▶ _The exercise_: Return precisely the span of lines from the top of the material below to the line containing "return pose(x + dx, y, z + dz, 0, a, 0)", both included. Pictures are excluded.

(Scene script records)
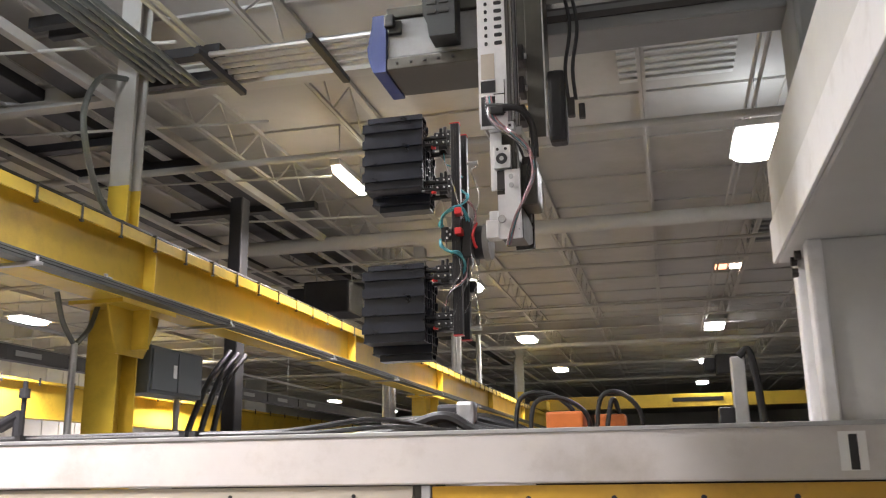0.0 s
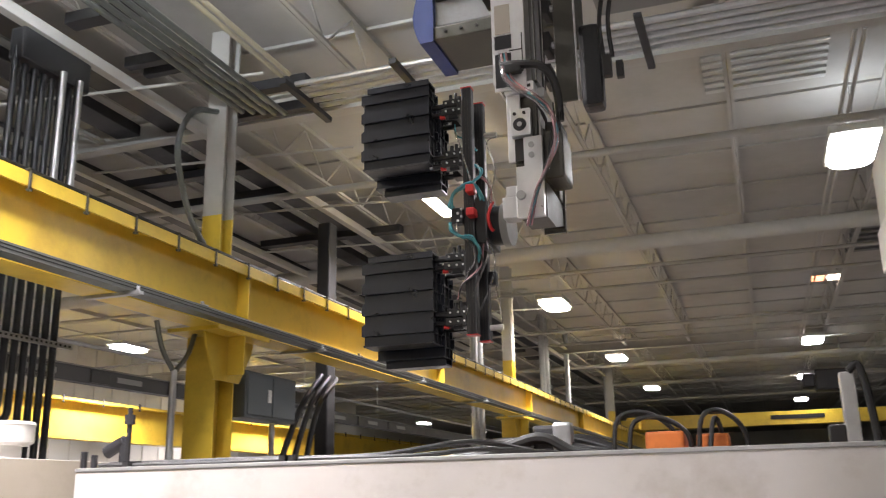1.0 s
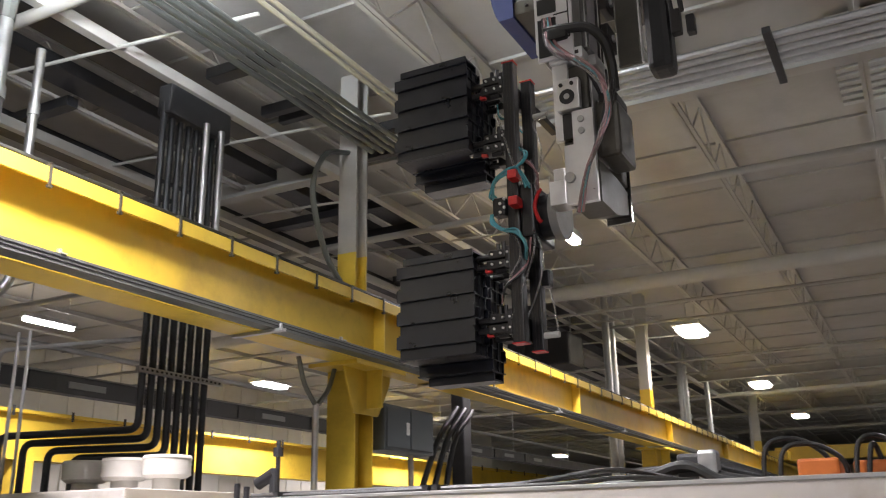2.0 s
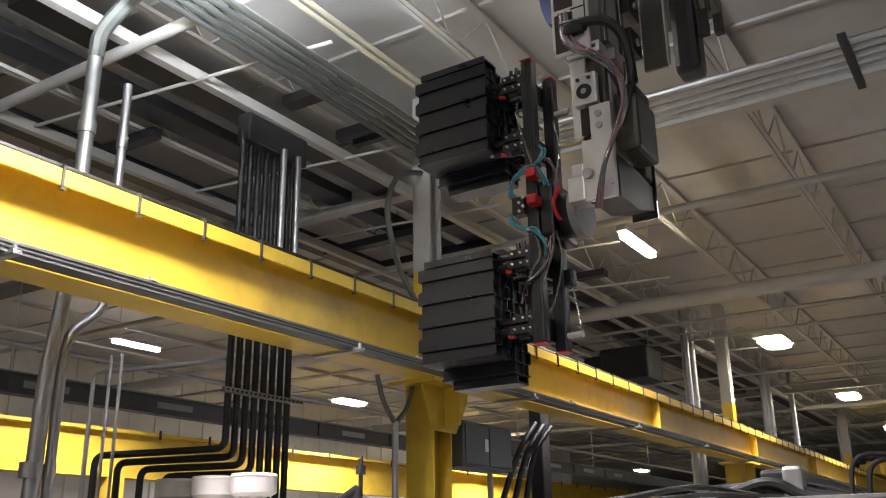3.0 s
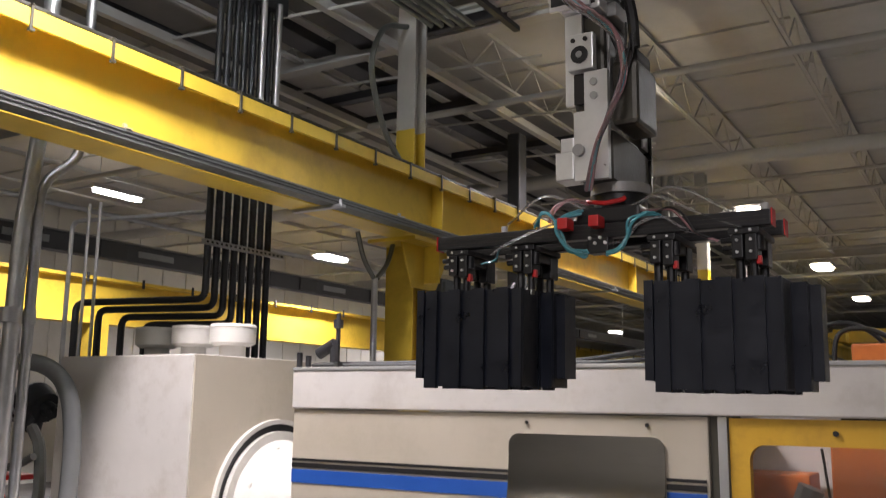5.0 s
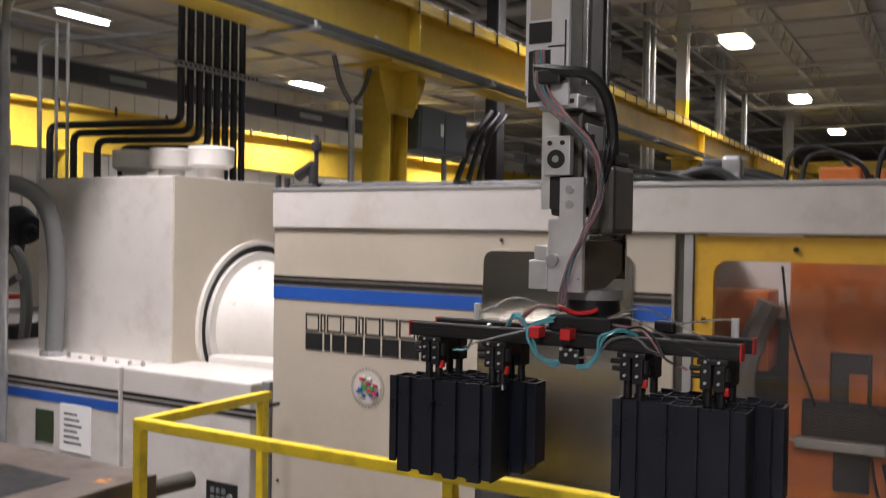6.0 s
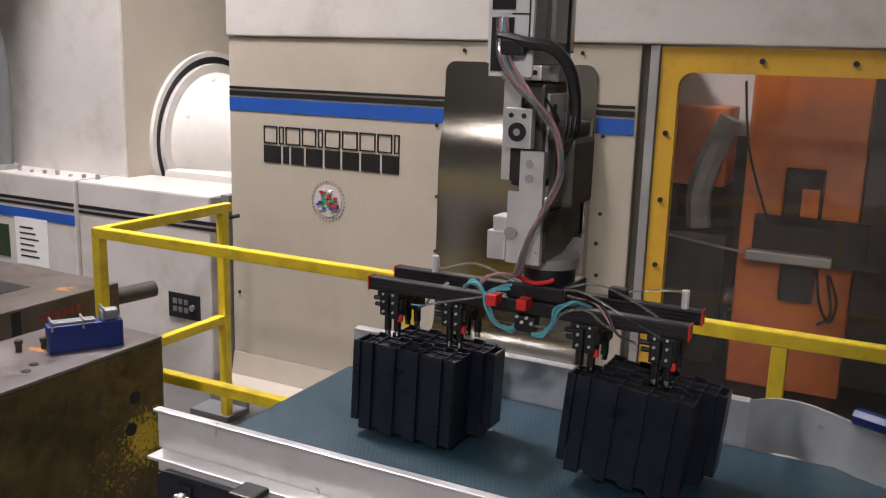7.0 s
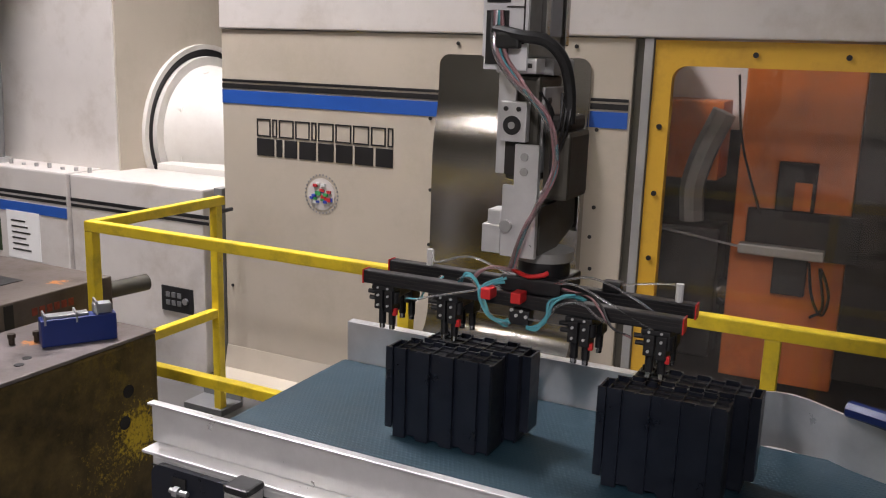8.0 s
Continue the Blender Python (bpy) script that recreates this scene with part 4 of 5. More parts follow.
# ---- gantry robot ----
# joint of the wrist: seconds, x, y, z, and the tool's turn in degrees (90: facing west, 0: facing down)
JOINT = [
    (0.0, -0.500, 3.166, 2.763, 90), (0.5, -0.583, 2.917, 2.762, 90), (1.0, -0.632, 2.617, 2.757, 90), (1.5, -0.676, 2.345, 2.740, 90),
    (2.0, -0.722, 2.130, 2.732, 90), (2.6, -0.775, 1.99, 2.752, 90), (3.3, -0.806, 1.953, 2.77, 90), (3.5, -0.808, 1.95, 2.77, 89.5),
    (3.7, -0.806, 1.94, 2.77, 80), (3.9, -0.804, 1.93, 2.768, 60), (4.0, -0.804, 1.925, 2.76, 48), (4.1, -0.80, 1.92, 2.748, 36), (4.2, -0.795, 1.92, 2.73, 26),
    (4.5, -0.785, 1.915, 2.66, 9), (4.9, -0.775, 1.91, 2.50, 1), (5.3, -0.768, 1.905, 2.29, 0), (5.5, -0.768, 1.905, 2.168, 0),
    (6.0, -0.768, 1.89, 1.77, 0), (6.5, -0.768, 1.88, 1.435, 0), (6.8, -0.768, 1.88, 1.386, 0), (7.0, -0.768, 1.88, 1.384, 0), (8.0, -0.768, 1.88, 1.384, 0)]


# the link shifts the tool a little while it turns: seconds, along x and z
LINK = {3.7: (-0.008, 0.004), 3.9: (-0.02, 0.012), 4.0: (-0.024, 0.018), 4.1: (-0.024, 0.026), 4.2: (-0.02, 0.034), 4.5: (-0.008, 0.015)}


def joint_pose(row):
    t, x, y, z, a = row
    dx, dz = LINK.get(t, (0.0, 0.0))
    return pose(x + dx, y, z + dz, 0, a, 0)


def build_gantry():
    g = thing("robot_gantry", "white gantry of the take-out robot on the machine header", "gantry", (0.8, 3.9, 2.05))
    bm = boxes((0.60, 1.25, 3.72, 4.12, 2.05, 2.77), bev=0.01)
    part("riser", bm, PALE_GREY, g)
    part("riser_edge", boxes((0.56, 0.62, 3.70, 3.80, 2.052, 2.77), bev=0.012), WHITE_COVER, g)
    part("riser_edge", boxes((0.56, 0.62, 4.04, 4.14, 2.052, 2.77), bev=0.012), WHITE_COVER, g)
    part("traverse_beam", boxes((0.5, 1.1, -3.0, 4.15, 2.77, 3.25), bev=0.015), PALE_GREY, g)
    part("beam_edge", boxes((0.485, 0.5, -3.0, 4.15, 2.77, 2.95), bev=0.004), WHITE_COVER, g)
    part("track", boxes((0.6, 0.68, -3.0, 4.1, 3.25, 3.31)), STEEL, g)
    for y, z in ((3.98, 2.74), (3.86, 2.74), (3.98, 2.69)):
        part("bolt", rods([((0.535, y, z), (0.56, y, z))], 0.02, 10), DARK_IN, g)
    g.location.x += 0.04
    return g


def build_carriage():
    """Cross beam on the gantry; it travels along the gantry only, so y is counted from the wrist joint."""
    c = thing("robot_carriage", "grey cross beam carriage with a blue-capped motor", "robot", (0, 0, 0))
    part("cross_beam", boxes((-0.5, 0.72, 0.45, 0.68, 3.745, 4.0), bev=0.012), GREY_PAINT, c)
    part("beam_slot", boxes((-0.48, 0.7, 0.44, 0.45, 3.80, 3.83)), DARK_IN, c)
    part("beam_slot", boxes((-0.48, 0.7, 0.44, 0.45, 3.92, 3.94)), DARK_IN, c)
    part("beam_rail", boxes((-0.48, 0.7, 0.432, 0.45, 3.86, 3.885)), STEEL, c)
    part("end_bracket", boxes((0.6, 0.8, 0.30, 0.70, 3.316, 4.0), bev=0.02), GREY_PAINT, c, "grey end bracket")
    mo = part("drive_motor", boxes((-1.215, -0.72, 0.72, 1.05, 3.862, 4.075), bev=0.012), MOTOR_GREY, c, "grey painted motor housing")
    part("motor_plate", boxes((-1.215, -0.70, 0.705, 1.03, 3.80, 3.86), bev=0.006), WRIST, mo)
    part("motor_plate", boxes((-1.215, -0.70, 0.705, 1.03, 4.077, 4.13), bev=0.006), WRIST, mo)
    for k in range(5):
        part("motor_screw", rods([((-1.16 + 0.07 * k, 0.695, 3.83), (-1.16 + 0.07 * k, 0.706, 3.83))], 0.007, 8), DARK_IN, mo)
    bm = bmesh.new()
    prism(bm, [(-1.216, 3.79), (-1.216, 4.095), (-1.285, 4.095), (-1.29, 4.03), (-1.303, 3.97), (-1.312, 3.92), (-1.306, 3.87), (-1.292, 3.82), (-1.278, 3.79)], "y", 0.70, 1.04)
    part("motor_cap", bm, BLUE_BOX, mo, "blue end cap")
    part("socket", boxes((-1.205, -1.135, 0.69, 0.72, 3.985, 4.055), (-1.215, -1.165, 0.66, 0.69, 4.01, 4.075), bev=0.008), BLACK_PAINT, mo, "black plug and socket")
    bm = bmesh.new()
    prism(bm, [(-1.01, 4.35), (-0.995, 4.0), (-0.975, 3.955), (-0.965, 3.885), (-0.84, 3.885), (-0.84, 4.35)], "y", 0.58, 0.704)
    guard = part("pulley_guard", bm, BLACK_PAINT, c, "black slotted belt guard")
    for k in range(4):
        part("guard_slot", boxes((-0.975, -0.93, 0.574, 0.58, 4.0 + 0.05 * k, 4.02 + 0.05 * k), (-0.915, -0.87, 0.574, 0.58, 4.0 + 0.05 * k, 4.02 + 0.05 * k)), DARK_IN, guard)
    return c


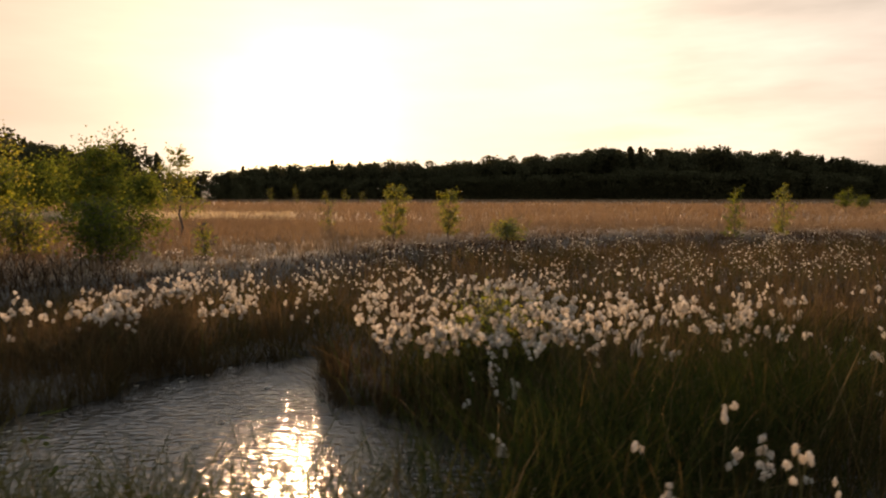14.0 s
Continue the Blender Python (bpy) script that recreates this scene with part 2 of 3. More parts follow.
def blades(rng, base, height, width, lean=0.25, curve=0.3, bearing=None):
    """Grass blades: tapered strips of five triangles that lean and bow. base (n, 3); the rest numbers or (n,)."""
    n = len(base)
    height, width = np.broadcast_to(height, n), np.broadcast_to(width, n)
    az = rng.uniform(0, 2 * np.pi, n) if bearing is None else np.broadcast_to(bearing, n) + rng.normal(0, 0.5, n)
    lean_n, curve_n = np.abs(rng.normal(0, 1, n)) * lean, np.abs(rng.normal(0, 1, n)) * curve
    way = np.stack([np.cos(az), np.sin(az), np.zeros(n)], 1)
    flat = rng.uniform(0, 2 * np.pi, n)
    side = np.stack([np.cos(flat), np.sin(flat), np.zeros(n)], 1)
    rows = []
    for u, w in ((0.0, 1.0), (0.4, 0.85), (0.75, 0.55), (1.0, 0.0)):
        mid = base + way * ((lean_n * u + curve_n * u * u) * height)[:, None]
        mid = mid + np.array([0, 0, 1.0]) * (height * u * (1 - 0.35 * np.minimum(curve_n, 1.2) * u))[:, None]
        if w:
            rows += [mid - side * (width * w / 2)[:, None], mid + side * (width * w / 2)[:, None]]
        else:
            rows.append(mid)
    verts = np.stack(rows, 1).reshape(-1, 3)
    tri = np.array([(0, 1, 3), (0, 3, 2), (2, 3, 5), (2, 5, 4), (4, 5, 6)])
    return verts, (tri[None] + (np.arange(n) * 7)[:, None, None]).reshape(-1, 3)


def tube(points, radii, sides=5):
    """A round limb along points; quads as pairs of triangles."""
    points = np.asarray(points, float)
    verts = []
    for i, p in enumerate(points):
        d = points[min(i + 1, len(points) - 1)] - points[max(i - 1, 0)]
        d = d / (np.linalg.norm(d) + 1e-9)
        a = np.cross(d, (0.31, 0.95, 0.11))
        a /= np.linalg.norm(a)
        b = np.cross(d, a)
        for k in range(sides):
            w = 2 * math.pi * k / sides
            verts.append(p + radii[i] * (a * math.cos(w) + b * math.sin(w)))
    faces = []
    for i in range(len(points) - 1):
        for k in range(sides):
            p, q = i * sides + k, i * sides + (k + 1) % sides
            faces += [(p, q, q + sides), (p, q + sides, p + sides)]
    return np.array(verts), np.array(faces)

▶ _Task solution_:
0.0 s
1.0 s
2.0 s
3.0 s
5.0 s
6.0 s
7.0 s
8.0 s
Continue the Blender Python (bpy) script that recreates this scene with part 4 of 5. More parts follow.
# ---- gantry robot ----
# joint of the wrist: seconds, x, y, z, and the tool's turn in degrees (90: facing west, 0: facing down)
JOINT = [
    (0.0, -0.500, 3.166, 2.763, 90), (0.5, -0.583, 2.917, 2.762, 90), (1.0, -0.632, 2.617, 2.757, 90), (1.5, -0.676, 2.345, 2.740, 90),
    (2.0, -0.722, 2.130, 2.732, 90), (2.6, -0.775, 1.99, 2.752, 90), (3.3, -0.806, 1.953, 2.77, 90), (3.5, -0.808, 1.95, 2.77, 89.5),
    (3.7, -0.806, 1.94, 2.77, 80), (3.9, -0.804, 1.93, 2.768, 60), (4.0, -0.804, 1.925, 2.76, 48), (4.1, -0.80, 1.92, 2.748, 36), (4.2, -0.795, 1.92, 2.73, 26),
    (4.5, -0.785, 1.915, 2.66, 9), (4.9, -0.775, 1.91, 2.50, 1), (5.3, -0.768, 1.905, 2.29, 0), (5.5, -0.768, 1.905, 2.168, 0),
    (6.0, -0.768, 1.89, 1.77, 0), (6.5, -0.768, 1.88, 1.435, 0), (6.8, -0.768, 1.88, 1.386, 0), (7.0, -0.768, 1.88, 1.384, 0), (8.0, -0.768, 1.88, 1.384, 0)]


# the link shifts the tool a little while it turns: seconds, along x and z
LINK = {3.7: (-0.008, 0.004), 3.9: (-0.02, 0.012), 4.0: (-0.024, 0.018), 4.1: (-0.024, 0.026), 4.2: (-0.02, 0.034), 4.5: (-0.008, 0.015)}


def joint_pose(row):
    t, x, y, z, a = row
    dx, dz = LINK.get(t, (0.0, 0.0))
    return pose(x + dx, y, z + dz, 0, a, 0)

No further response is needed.